Друзья Этьенна с удовольствием принимали участие в шутках хозяина дома. Излюбленная — попросить дам прихорошиться и повезти их на скачки в Компьень, но не в коляске, а верхом на осле, по лесным дорогам. На пустынных тропинках веселая компания могла проказничать вовсю. На дистанции однажды встретились Габриэль Шанель и Сюзанна Орланди, очаровательная особа с миндалевидными глазами, в то время незаконная барона Фуа. Условия были следующие: провести скачки галопом. Одни ставили на Сюзанну, другие — на Габриэль. Победила мадемуазель Форшмер, подружка Мориса Кайо. Он был этим немало горд.

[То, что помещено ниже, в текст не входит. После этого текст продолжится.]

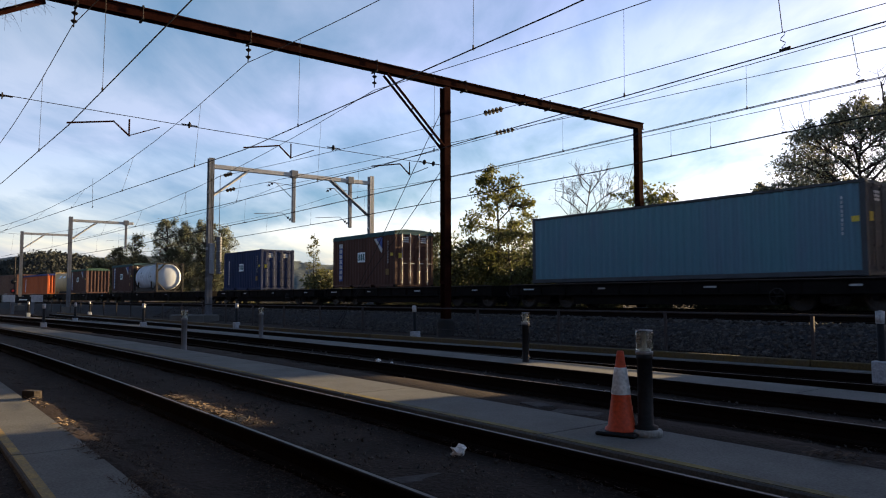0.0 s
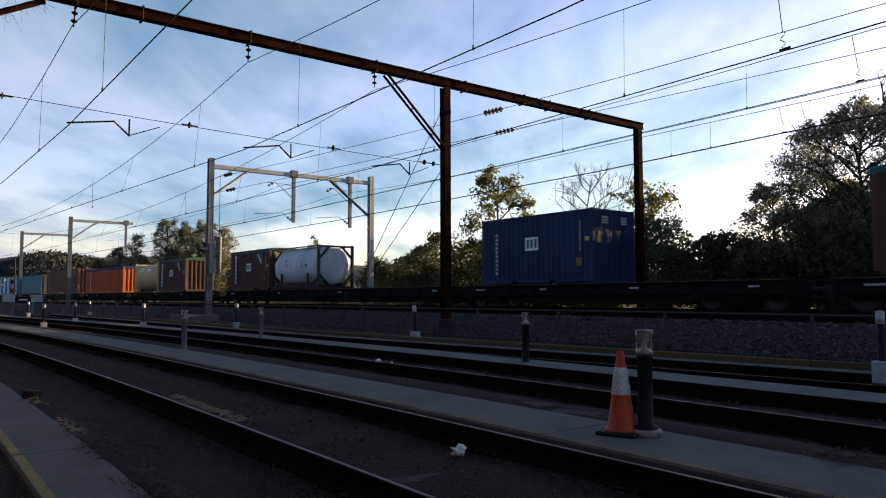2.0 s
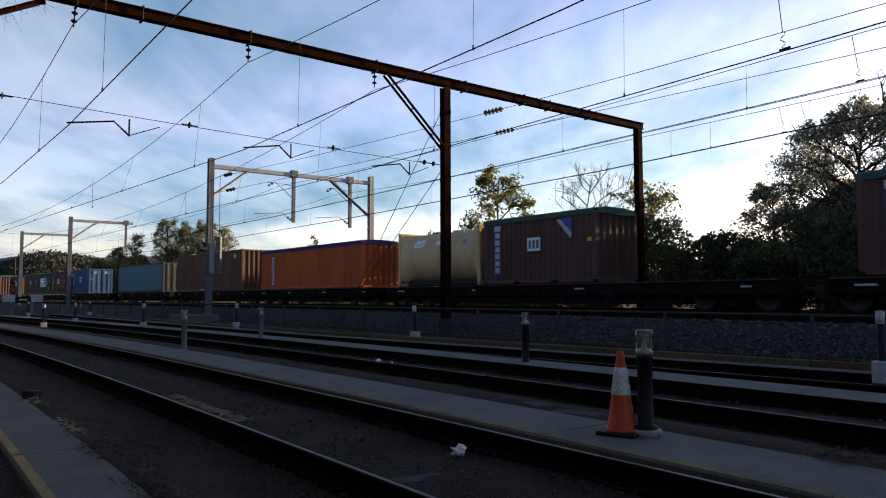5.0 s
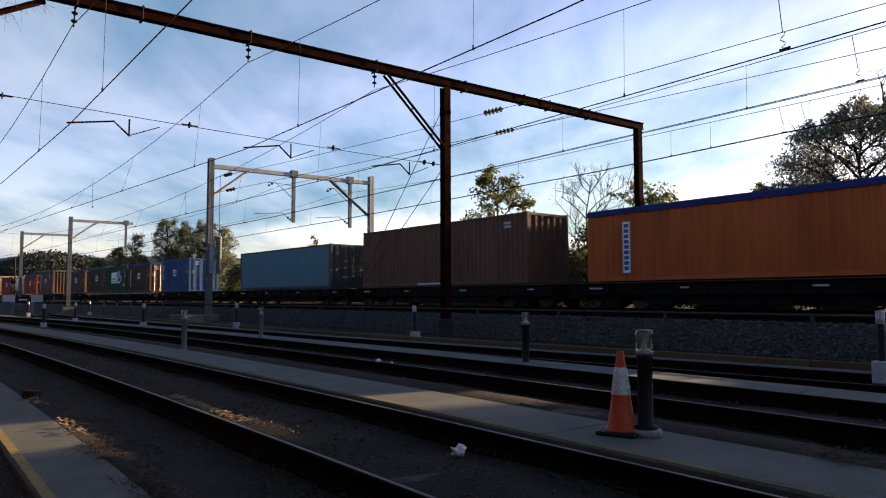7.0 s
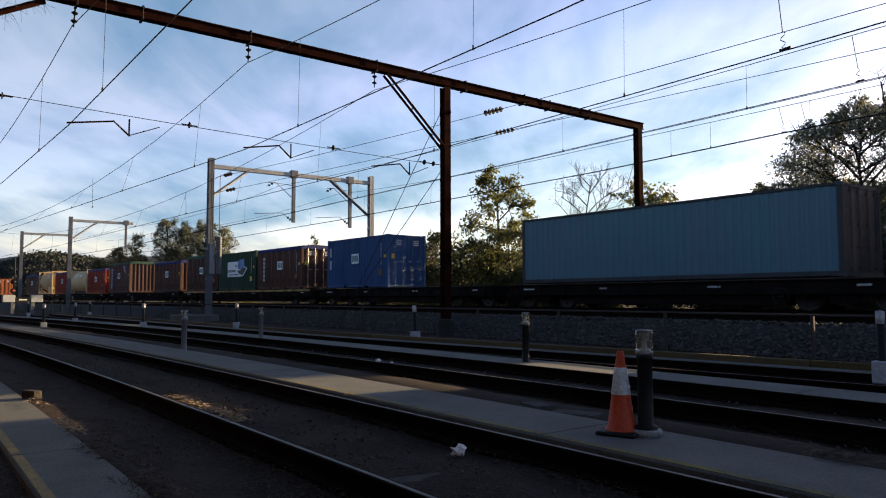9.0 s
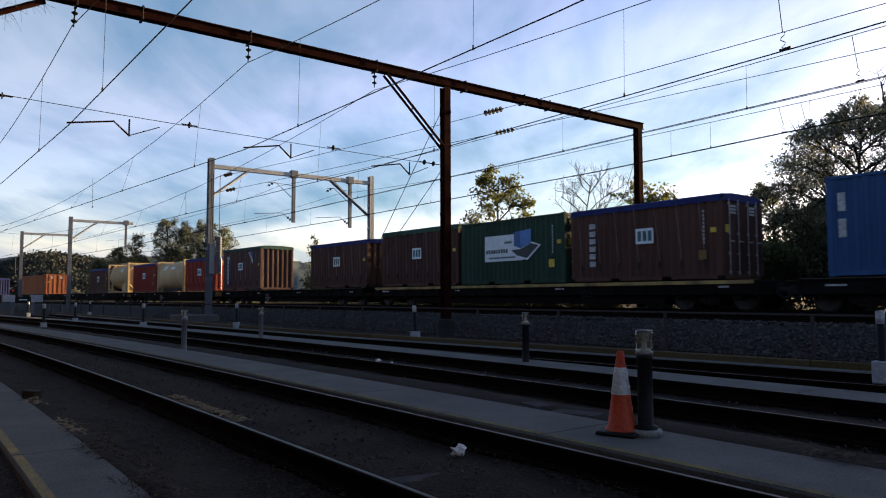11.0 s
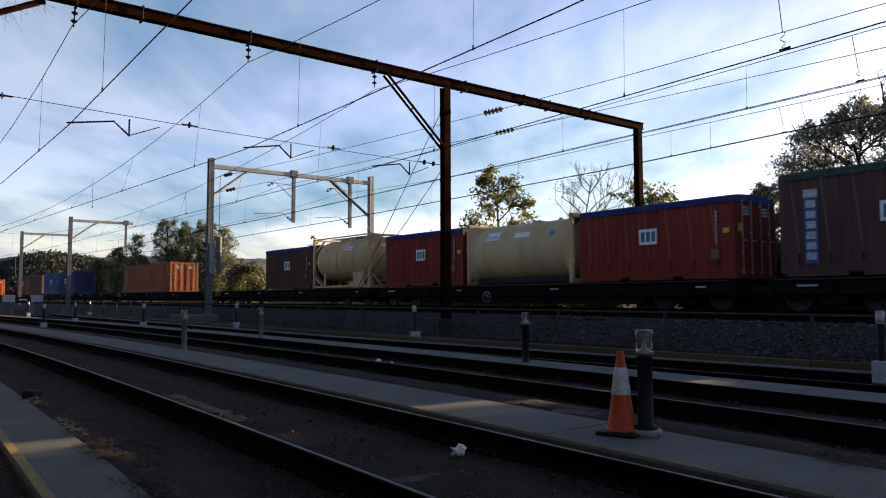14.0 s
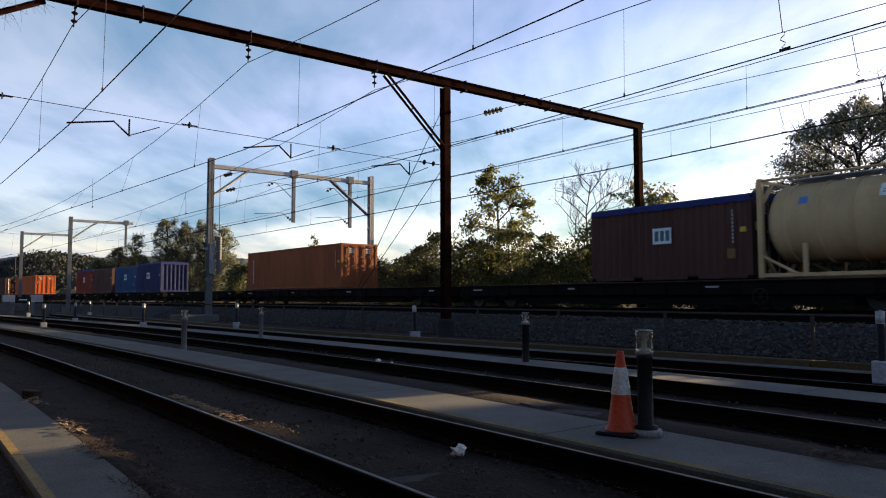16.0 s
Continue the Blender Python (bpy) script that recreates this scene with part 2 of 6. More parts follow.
def lathe(bm, prof, n=20, axis="z", mi=0, at=(0, 0, 0)):
    """A turned shape from (radius, height) pairs."""
    rings = []
    for r, h in prof:
        ring = []
        for j in range(n):
            a = 2 * math.pi * j / n
            c = (r * math.cos(a), r * math.sin(a), h) if axis == "z" else (h, r * math.cos(a), r * math.sin(a)) if axis == "x" else (r * math.cos(a), h, r * math.sin(a))
            ring.append(bm.verts.new(Vector(c) + Vector(at)))
        rings.append(ring)
    for a, b in zip(rings, rings[1:]):
        for j in range(n):
            f = bm.faces.new((a[j], a[(j + 1) % n], b[(j + 1) % n], b[j]))
            f.material_index, f.smooth = mi, True
    for ring in (rings[0], rings[-1]):
        if prof[0] != prof[-1] and (ring[0].co - ring[n // 2].co).length > 1e-4:
            bm.faces.new(ring).material_index = mi


def sweep(bm, prof, path, closed=True, mis=None):
    """A section of (across, up) points carried along path, a list of (point, side direction)."""
    rows = [[bm.verts.new(p + side * a + Vector((0, 0, z))) for a, z in prof] for p, side in path]
    n = len(prof)
    for a, b in zip(rows, rows[1:]):
        for j in range(n if closed else n - 1):
            f = bm.faces.new((a[j], a[(j + 1) % n], b[(j + 1) % n], b[j]))
            if mis:
                f.material_index = mis[j]
    if closed:
        bm.faces.new(rows[0]), bm.faces.new(list(reversed(rows[-1])))


# ---- the plan: s runs along the main line, y across it ----
def main_off(s):
    a = abs(s) if s < 0 else 0.6 * s
    if a > 150:
        return -0.0007085 * 22500 + 0.95e-6 * 3375000 - (a - 150) * 0.147
    return -0.0007085 * a * a + 0.95e-6 * a ** 3


def yard_off(s):
    a = abs(s)
    return -0.00150 * min(a, 45) ** 2 - max(0, a - 45) * 0.135


def line_off(s, y):
    f = min(1, max(0, (y - 8.5) / 4.0))
    return yard_off(s) * (1 - f) + main_off(s) * f


def fan_off(s):
    """The outer yard track fans away from the main line."""
    return 0.118 * max(s, -20) + 0.05 * min(0, s + 20)


def off(s, y):
    if y < 10:
        f = min(1, max(0, (y - 9.2) / 0.8))
        return yard_off(s) * (1 - f) + fan_off(s) * f
    f = min(1, max(0, (y - 13.0) / 0.1))
    return fan_off(s) * (1 - f) + main_off(s) * f


def along(y, s0, s1, step=1.5, z=0.0):
    n = max(2, int(abs(s1 - s0) / step) + 1)
    out = []
    for i in range(n):
        s = s0 + (s1 - s0) * i / (n - 1)
        t = (off(s + 0.1, y) - off(s - 0.1, y)) / 0.2
        out.append((Vector((s, y + off(s, y), z)), Vector((-t, 1, 0)).normalized()))
    return out


# ---- ground: one sheet, swept along the curve, out to the horizon ----
def ground():
    prof = [(-1500, -0.2), (-60, -0.15), (-8, -0.12), (0.2, -0.07), (0.6, -0.06), (0.7, -0.12), (1.1, -0.12), (1.3, -0.115), (1.5, -0.165), (2.05, -0.185), (2.3, -0.185), (2.5, -0.155), (3.1, -0.145), (3.6, -0.17), (3.8, -0.18), (3.97, -0.18),
            (4.93, -0.15), (5.1, -0.06), (5.7, -0.06), (5.9, -0.14), (6.3, -0.18), (6.5, -0.18), (6.8, -0.16), (7.2, -0.14), (7.7, -0.17), (8.1, -0.18), (9.1, -0.18), (9.4, -0.2), (10.4, -0.25),
            (12.2, -0.26), (12.95, -0.24), (13.3, -0.16), (13.9, -0.12), (14.5, 0.17), (15.05, 0.43), (15.4, 0.47), (19, 0.47), (23.2, 0.42),
            (24.2, 0.12), (26, 0.05), (40, 0.05), (120, 0.0), (1500, 0.0)]
    ys = []
    for (a, za), (b, zb) in zip(prof, prof[1:]):
        n = max(1, int((b - a) / 0.4)) if a > -8 and b < 27 else 1
        ys += [(a + (b - a) * i / n, za + (zb - za) * i / n) for i in range(n)]
    ys.append(prof[-1])
    ss = [-1500, -800, -400, -250] + [-200 + 4 * i for i in range(36)] + [-56 + 0.45 * i for i in range(130)] + [2.5 + 6 * i for i in range(10)] + [80, 150, 400, 1500]
    bm = bmesh.new()
    rows = []
    for s in ss:
        row = []
        for y, z in ys:
            dz = 0
            if 0 < y < 30 and -57 < s < 8:
                dz = 0.022 * noise.noise(Vector((s * 0.9, y * 0.9, 0))) + 0.02 * noise.noise(Vector((s * 2.3, y * 2.3, 5)))
                if 3.9 < y < 5.0 or 8.0 < y < 9.15:
                    dz = 0
            o = off(s, y) if abs(y) < 130 else 0
            row.append(bm.verts.new((s, y + o, z + dz)))
        rows.append(row)
    for a, b in zip(rows, rows[1:]):
        for j in range(len(ys) - 1):
            f = bm.faces.new((a[j], b[j], b[j + 1], a[j + 1]))
            f.material_index = 1 if 13.8 < ys[j][0] < 24 else 0
            f.smooth = True
    tagged(part("ground", bm, (DIRT, BALLAST)), "dusty brown rail yard soil with a grey ballast bank", "ground", kind="structure")


ground()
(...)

Кому Габриэль была обязана необычным знанием ослиной породы? Надо было видеть ее, когда она говорила: «Хм, вы же знаете, что это такое, когда какому-нибудь чертову ослу придет в башку тащиться шагом. Хотела б я посмотреть на того, кто заставил бы его сменить аллюр…» Казалось, она имеет в виду какое-то конкретное воспоминание. Но все попытки заставить ее добавить еще что-нибудь бывали бесполезны. Когда же собеседники старались разгадать смысл оброненной ею фразы, она замечала, что это всего лишь воспоминание детства, сохранившееся с той поры, когда ее отец выращивал лошадей. Ложь рождалась так естественно! Она добавляла: «Вы знаете, у каждого из нас был свой ослик». Безусловно, имея при этом в виду своих братьев и сестер.